A pronúncia culta de “gratuito” é gratúito, com a tônica no "u" do ditongo "ui". Sem discussão. Quem quiser ser visto como uma pessoa que se esmera em falar corretamente, seguindo a ortoépia, a pronúncia recomendada pelos sábios, não pode ter um segundo de dúvida quanto a isso. O mesmo vale para vocábulos como “fortuito”, “intuito”, “circuito” e “fluido”.
Ocorre que, quando tantos falantes, e não apenas no Brasil, insistem numa pronúncia diferente para tais palavras, transformando o ditongo em hiato e enfatizando o "i", condená-los como simplesmente “errados”, sem tentar compreender o fenômeno linguístico que ocorre aí, seria fácil demais.
A prosódia é um campo cheio de armadilhas. Para não entrar no terreno das inevitáveis variações regionais, há casos em que aquilo que hoje é visto como desvio acabará por se impor como a nova norma – ou pelo menos como alternativa aceitável. Sobre isso vale a pena ler os casos, já abordados na coluna, de "subsídio" e "abrupto".
Atenção: a tentativa de compreender linguisticamente o fenômeno do "gratuíto" não significa que eu recomende a pronúncia não tradicional. Longe disso: para ser assimilada na língua culta, ela teria que começar provocando uma alteração na grafia da palavra, com o acréscimo de um acento agudo sobre o "i" – alteração que não é necessária no caso da flutuação prosódica de “subsídio”, mas ocorre em “abrupto/ab-rupto”.
O Houaiss atribui “a pronúncia popular gratuíto” – “comum em alguns lugares do Brasil (especialmente São Paulo)”, acrescenta – à hipercorreção, ou seja, ao desejo do falante culturalmente inseguro de falar “bonito”, que o leva a julgar erradas formas corretas.
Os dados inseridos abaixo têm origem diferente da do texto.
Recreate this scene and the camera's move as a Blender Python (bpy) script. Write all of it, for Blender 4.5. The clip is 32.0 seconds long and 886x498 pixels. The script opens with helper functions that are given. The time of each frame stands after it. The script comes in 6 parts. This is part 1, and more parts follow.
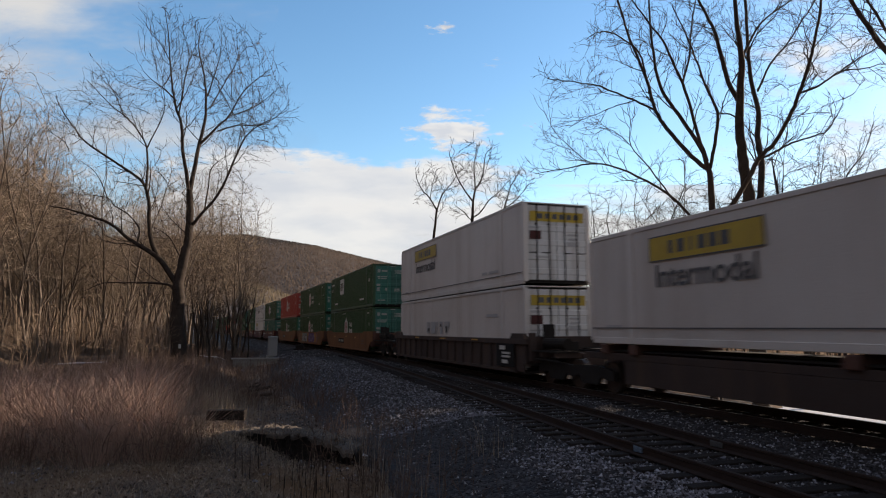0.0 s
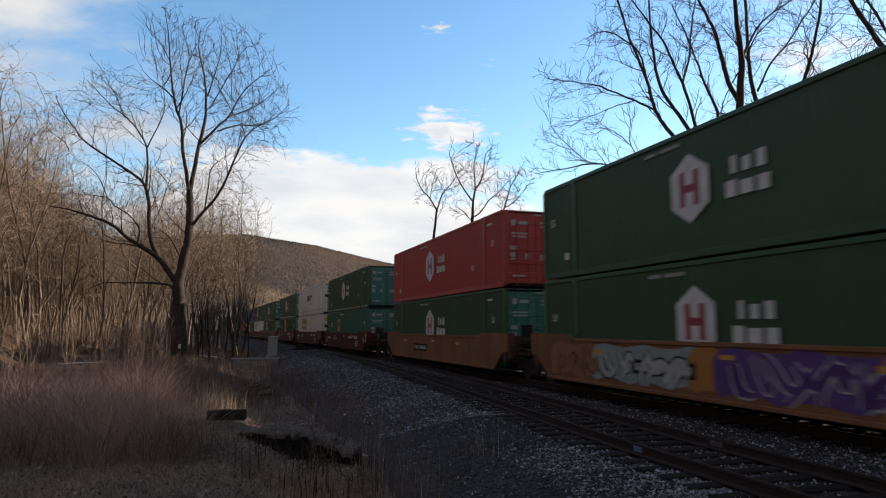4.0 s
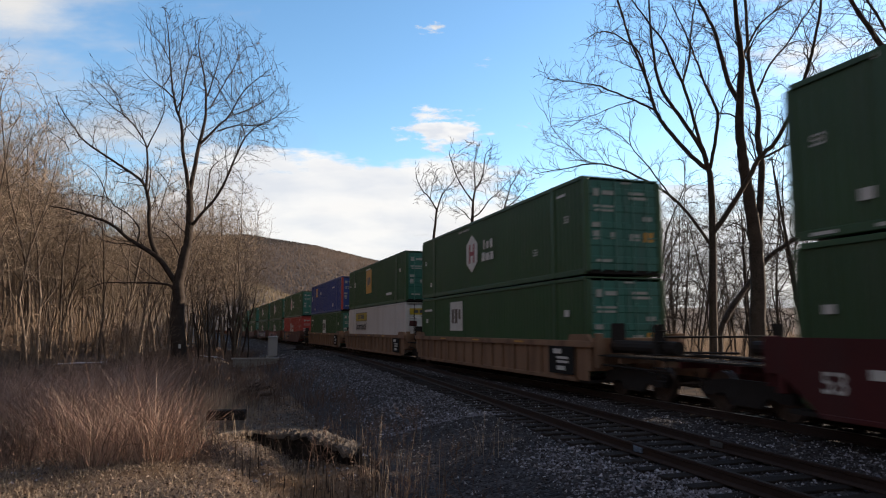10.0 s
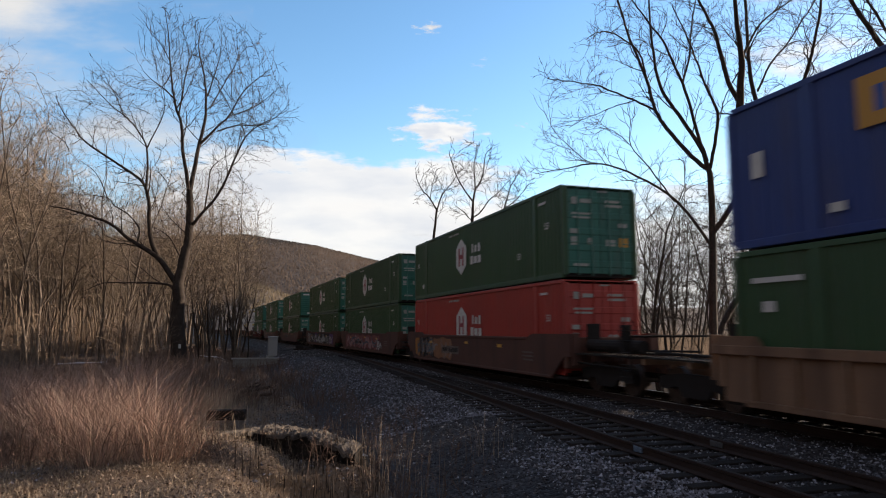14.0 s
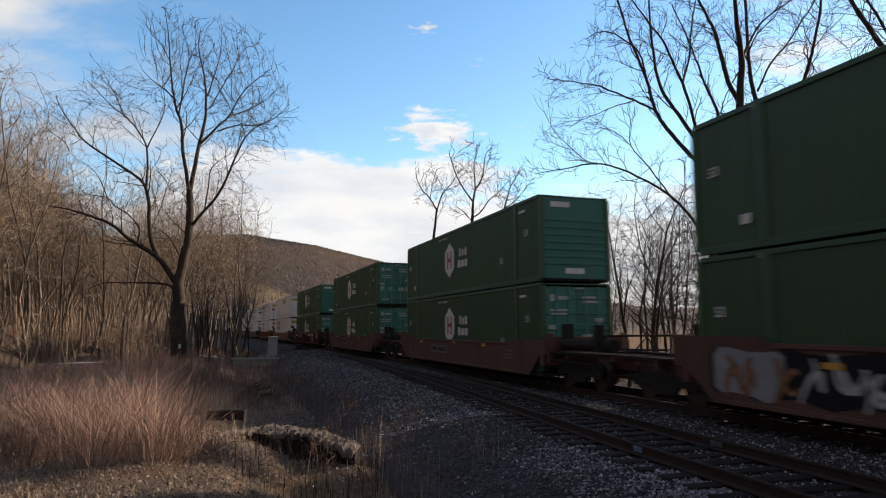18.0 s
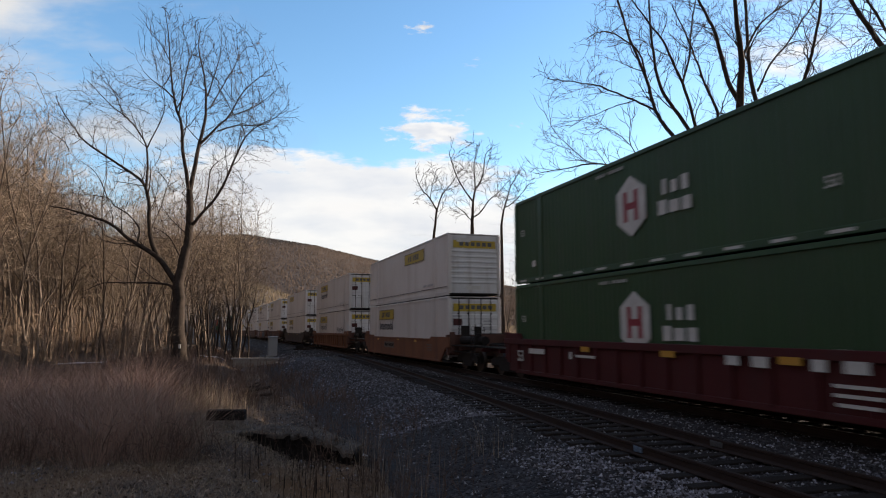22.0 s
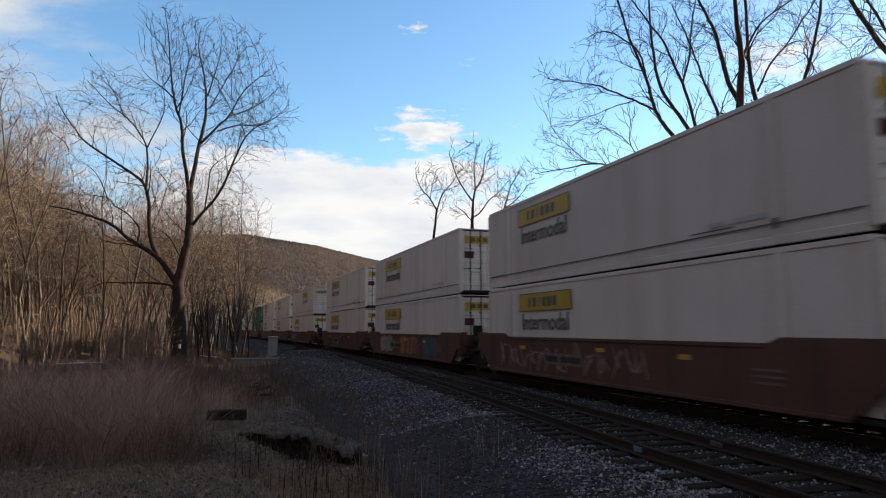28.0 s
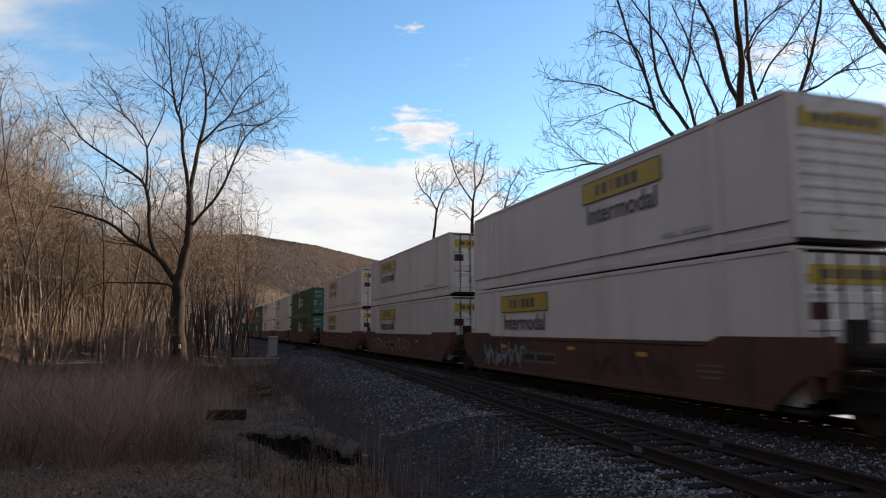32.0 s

Pode ser isso mesmo.
No entanto, o próprio Houaiss traz uma informação intrigante: a de que o influente dicionário etimológico de latim dos franceses Alfred Ernout e Alfred Meillet, cuja primeira edição apareceu em 1932, “corrigiu” a pronúncia dos originais latinos gratuitus e fortuitus para deslocar a tônica para o "i".
Acrescenta o Houaiss que “a retificação (…) é relativamente recente, não havendo, por isso, podido alterar o padrão já consagrado” em português. Tudo bem, mas, como se vê, a guerra prosódica surda que alguns tentam abafar com um simples carimbo de “erro” vem de muito longe. O que, convenhamos, torna tudo bem mais interessante.